Palestinian citizens of Israel, including Hadash party head Ayman Odeh, hold a mass demonstration against the epidemic of criminal violence and state neglect, Sakhnin, northern Israel, 22 January 2026
Abed Abou Shhadeh writes in +972 on 28 January 2026:
For Palestinians inside Israel, last week proved to be a collective breaking point. It began when Ali Zbeedat, the owner of a grocery store chain in the northern city of Sakhnin, shut down his businesses last Monday to protest an extortion attempt by criminal gangs. Over the following days, Zbeedat’s defiant act sparked coordinated strikes across dozens of Arab localities, where residents are similarly fed up with their abandonment by the state in the face of an epidemic of organized crime.

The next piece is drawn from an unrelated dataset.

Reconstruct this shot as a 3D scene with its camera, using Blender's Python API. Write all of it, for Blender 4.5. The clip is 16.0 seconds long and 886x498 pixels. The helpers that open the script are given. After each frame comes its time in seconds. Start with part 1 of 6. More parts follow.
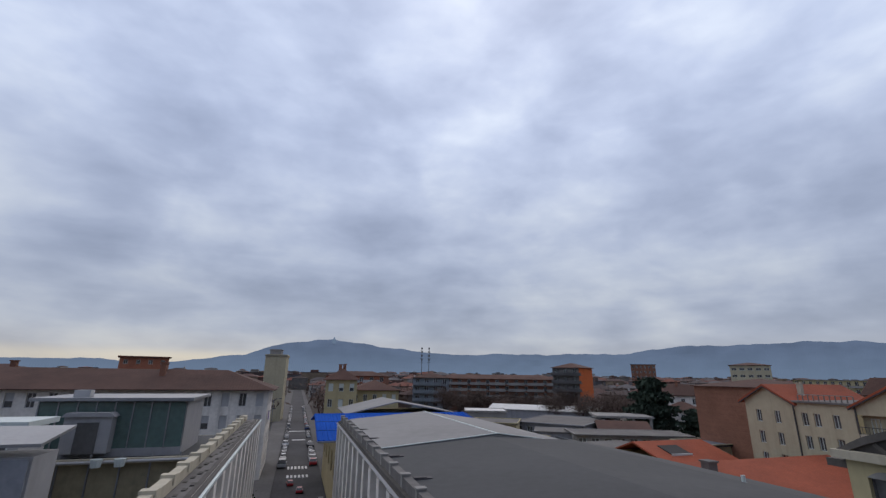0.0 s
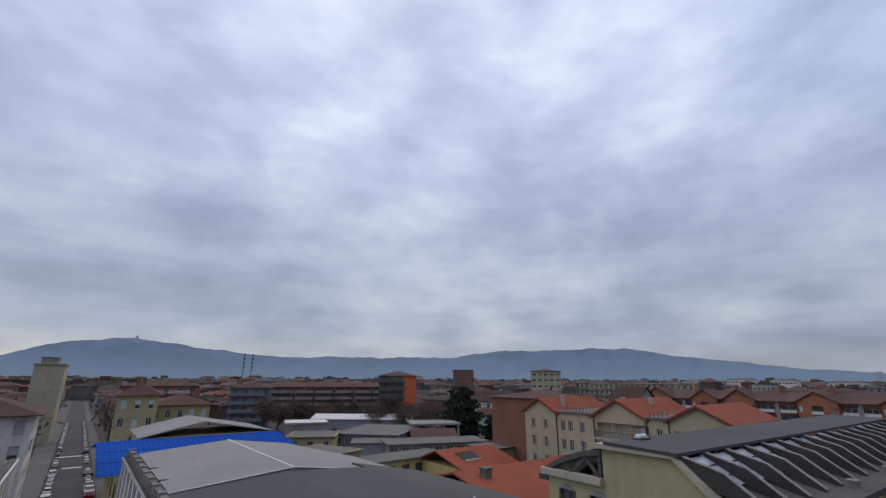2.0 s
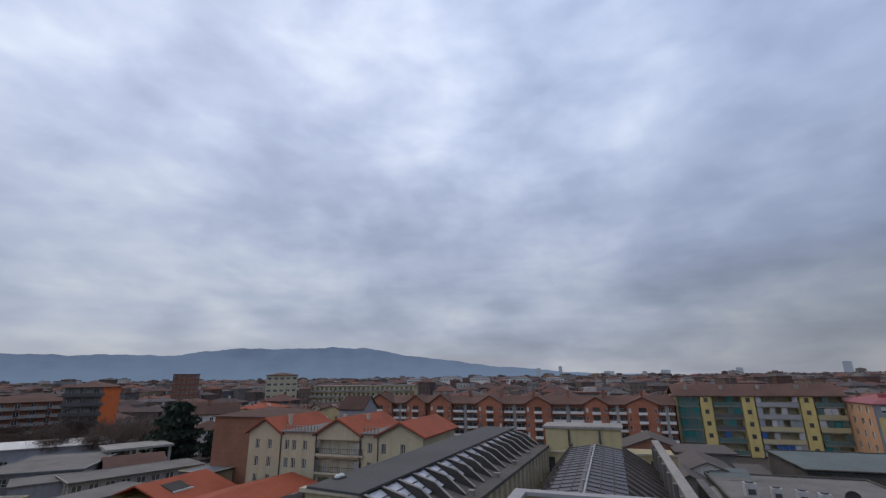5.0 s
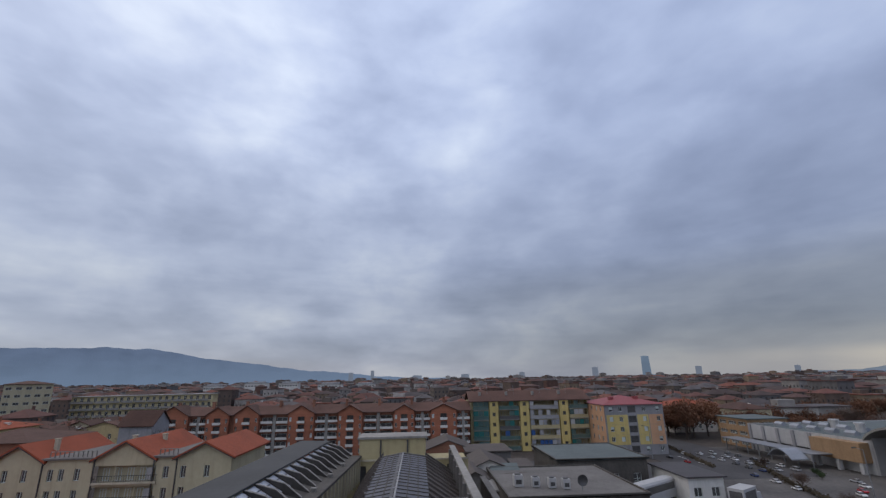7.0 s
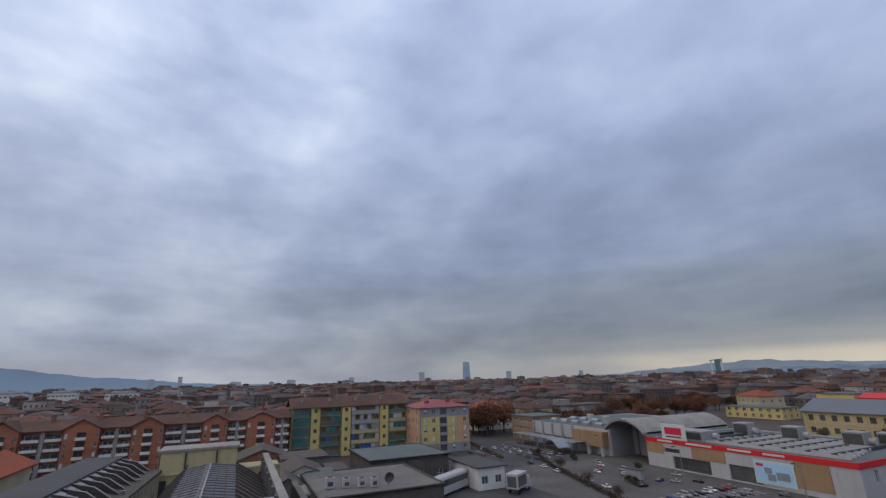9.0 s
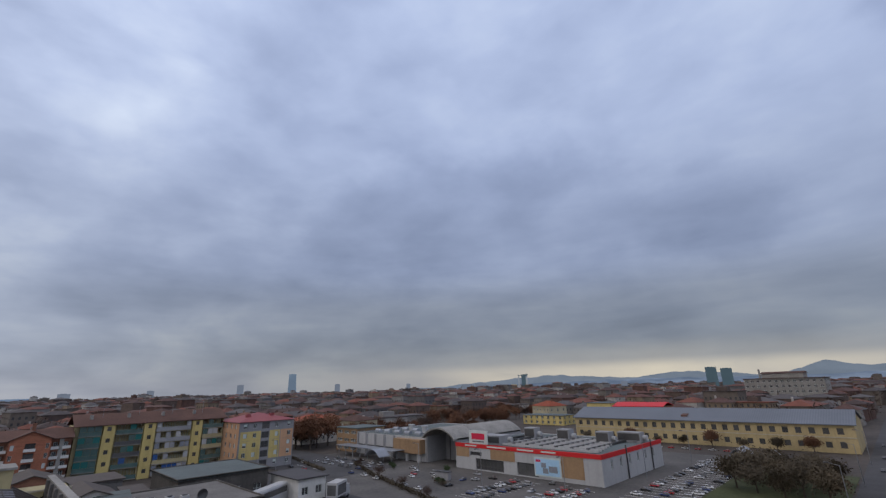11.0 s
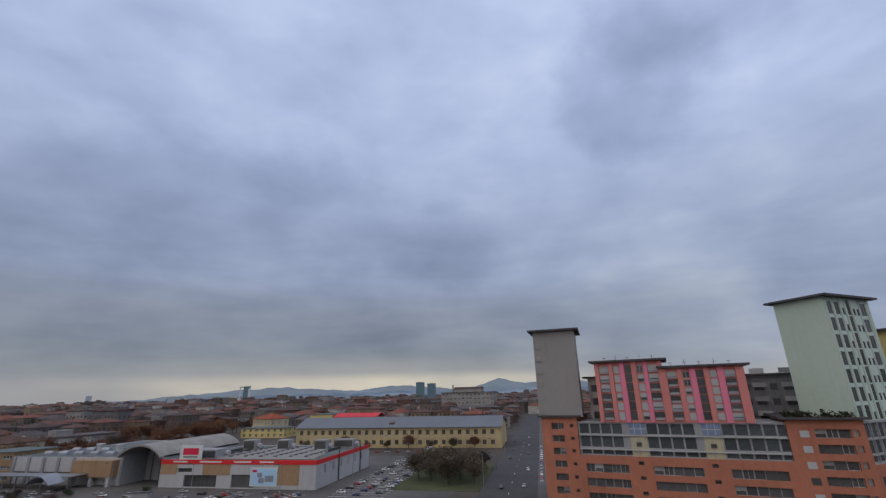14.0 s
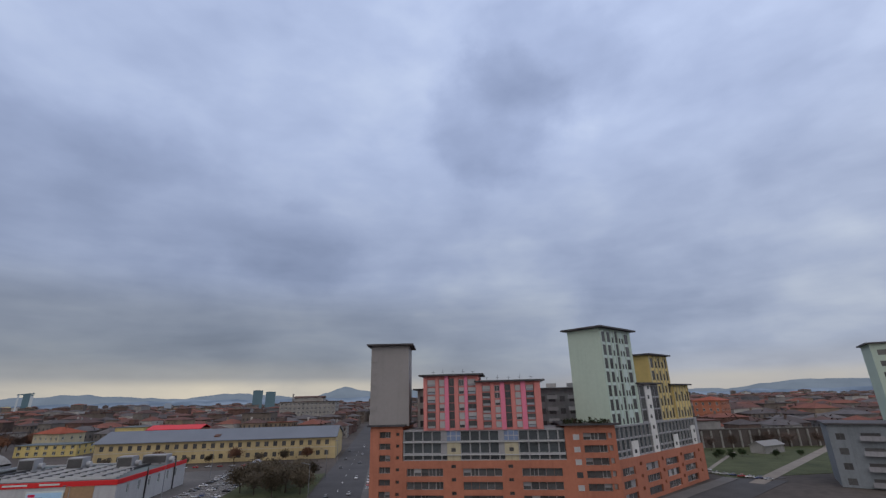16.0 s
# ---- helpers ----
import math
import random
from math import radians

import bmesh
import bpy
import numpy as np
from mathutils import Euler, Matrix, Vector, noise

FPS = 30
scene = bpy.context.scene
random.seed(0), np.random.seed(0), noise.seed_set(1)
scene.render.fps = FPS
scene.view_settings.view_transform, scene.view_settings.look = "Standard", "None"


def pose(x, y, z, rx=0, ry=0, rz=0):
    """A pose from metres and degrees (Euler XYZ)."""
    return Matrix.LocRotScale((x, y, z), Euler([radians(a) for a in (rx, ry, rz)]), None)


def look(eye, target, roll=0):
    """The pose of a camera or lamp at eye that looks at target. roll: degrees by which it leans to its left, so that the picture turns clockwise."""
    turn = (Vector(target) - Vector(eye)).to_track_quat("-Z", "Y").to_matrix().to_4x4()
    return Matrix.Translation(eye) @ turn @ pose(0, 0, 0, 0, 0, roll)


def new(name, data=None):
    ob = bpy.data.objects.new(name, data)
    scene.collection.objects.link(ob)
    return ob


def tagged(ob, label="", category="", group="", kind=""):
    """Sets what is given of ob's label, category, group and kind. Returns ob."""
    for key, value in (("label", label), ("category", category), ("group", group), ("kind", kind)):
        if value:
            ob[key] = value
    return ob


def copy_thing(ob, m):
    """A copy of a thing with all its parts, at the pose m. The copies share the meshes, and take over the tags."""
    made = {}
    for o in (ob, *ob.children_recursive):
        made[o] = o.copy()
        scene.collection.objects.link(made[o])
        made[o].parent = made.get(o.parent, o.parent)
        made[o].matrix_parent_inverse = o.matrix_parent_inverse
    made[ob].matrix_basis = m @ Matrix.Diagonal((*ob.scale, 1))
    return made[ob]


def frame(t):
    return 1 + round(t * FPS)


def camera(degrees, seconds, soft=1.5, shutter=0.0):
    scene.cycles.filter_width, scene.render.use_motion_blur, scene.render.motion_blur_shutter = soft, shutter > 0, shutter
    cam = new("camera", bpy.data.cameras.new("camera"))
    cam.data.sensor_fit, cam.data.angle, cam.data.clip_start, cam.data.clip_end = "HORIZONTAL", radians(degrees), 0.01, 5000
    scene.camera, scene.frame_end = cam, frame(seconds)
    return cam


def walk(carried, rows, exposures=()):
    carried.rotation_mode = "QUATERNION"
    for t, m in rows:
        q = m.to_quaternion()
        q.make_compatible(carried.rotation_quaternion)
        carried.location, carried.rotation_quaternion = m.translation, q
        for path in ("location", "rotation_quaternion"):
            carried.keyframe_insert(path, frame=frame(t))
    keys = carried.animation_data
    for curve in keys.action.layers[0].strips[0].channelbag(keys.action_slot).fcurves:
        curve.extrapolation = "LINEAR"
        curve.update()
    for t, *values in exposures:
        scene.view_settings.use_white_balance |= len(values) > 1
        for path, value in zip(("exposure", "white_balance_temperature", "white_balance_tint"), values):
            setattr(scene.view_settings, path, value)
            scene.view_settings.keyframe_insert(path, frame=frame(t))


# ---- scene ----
cam = camera(90.15, 16.0, soft=1.35)

PLAN = 1.5  # metres to one unit of the plan below

PATH = [
    (0, (0.00, 0.00, 14.00), (2.875, 9.176, 16.745), 0.77),
    (0.5, (-0.04, -1.05, 14.43), (3.653, 7.819, 17.202), 0.68),
    (1, (-0.05, -1.91, 14.92), (4.447, 6.568, 17.718), 0.72),
    (1.5, (-0.11, -2.89, 15.43), (5.116, 5.149, 18.250), 0.53),
    (2, (-0.11, -4.08, 16.00), (5.816, 3.462, 18.828), 0.27),
    (2.5, (-0.23, -5.20, 16.63), (6.332, 1.796, 19.452), 0.08),
    (3, (-0.37, -6.35, 17.29), (6.786, 0.041, 20.090), -0.35),
    (3.5, (-0.93, -6.80, 17.86), (6.829, -1.130, 20.637), -0.66),
    (4, (-1.69, -7.29, 18.37), (6.576, -2.397, 21.132), -0.70),
    (4.5, (-2.60, -7.69, 18.75), (6.090, -3.575, 21.486), -0.73),
    (5, (-3.60, -7.93, 19.21), (5.439, -4.665, 21.975), -0.78),
    (5.5, (-4.66, -8.04, 19.68), (4.643, -5.671, 22.469), -0.93),
    (6, (-5.76, -8.00, 20.10), (3.732, -6.578, 22.898), -1.05),
    (6.5, (-6.84, -7.77, 20.42), (2.753, -7.342, 23.204), -1.06),
    (7, (-7.93, -7.39, 20.57), (1.655, -7.955, 23.357), -1.09),
    (7.5, (-8.93, -7.12, 20.61), (0.556, -8.605, 23.418), -1.25),
    (8, (-10.01, -7.14, 20.66), (-0.717, -9.511, 23.476), -1.38),
    (8.5, (-11.62, -7.39, 20.71), (-2.558, -10.549, 23.510), -1.46),
    (9, (-13.26, -7.46, 20.81), (-4.522, -11.439, 23.627), -1.57),
    (9.5, (-14.65, -7.14, 20.90), (-6.320, -11.863, 23.773), -1.63),
    (10, (-15.90, -6.32, 20.85), (-8.038, -11.766, 23.780), -1.65),
    (10.5, (-17.05, -5.16, 20.73), (-9.741, -11.300, 23.699), -1.63),
    (11, (-18.14, -3.76, 20.58), (-11.457, -10.568, 23.564), -1.56),
    (11.5, (-19.12, -2.20, 20.42), (-13.170, -9.658, 23.411), -1.46),
    (12, (-20.03, -0.63, 20.33), (-14.815, -8.621, 23.336), -1.38),
    (12.5, (-20.88, 0.95, 20.28), (-16.430, -7.482, 23.295), -1.43),
    (13, (-21.42, 2.56, 20.28), (-17.817, -6.264, 23.326), -1.43),
    (13.5, (-21.59, 4.10, 20.29), (-18.841, -5.016, 23.358), -1.41),
    (14, (-21.90, 5.50, 20.34), (-20.014, -3.816, 23.437), -1.41),
    (14.5, (-22.50, 6.88, 20.46), (-21.421, -2.563, 23.566), -1.45),
    (15, (-23.28, 8.23, 20.57), (-23.042, -1.266, 23.687), -1.40),
    (15.5, (-24.08, 9.65, 20.68), (-24.667, 0.178, 23.849), -1.35),
    (16, (-24.73, 11.02, 20.72), (-25.941, 1.620, 23.920), -1.30),
]
walk(cam, [(t, look(tuple(PLAN * c for c in eye), tuple(PLAN * c for c in target), roll)) for t, eye, target, roll in PATH])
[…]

The escalation culminated in a mass demonstration in Sakhnin last Thursday [22 January], with an estimated 50,000 people taking to the streets in what was the largest mobilization of Palestinian citizens in years.
This sequence of events generated exceptional political momentum. Just hours after the demonstration, amid sustained public pressure, the leaders of Israel’s four major Arab-led parties — Hadash, Balad, Ta’al, and Ra’am — met with the heads of local authorities and signed a brief, symbolic document bearing the logo of the Sakhnin Municipality. In it, they expressed their intention to revive the Joint List ahead of this year’s election, the historic electoral alliance formed 10 years ago that aimed to overcome the ideological divides and interpersonal rivalries among the community’s fragmented leadership, but broke down in 2022.
This is a historic event in a volatile political moment. Even before the publication of polls gauging the Joint List’s electoral strength — predicting that it could secure 15-16 of the Knesset’s 120 seats, making it the third largest force in Israeli politics — the popular demand for unity suggests the possibility for unprecedented voter turnout in Arab society.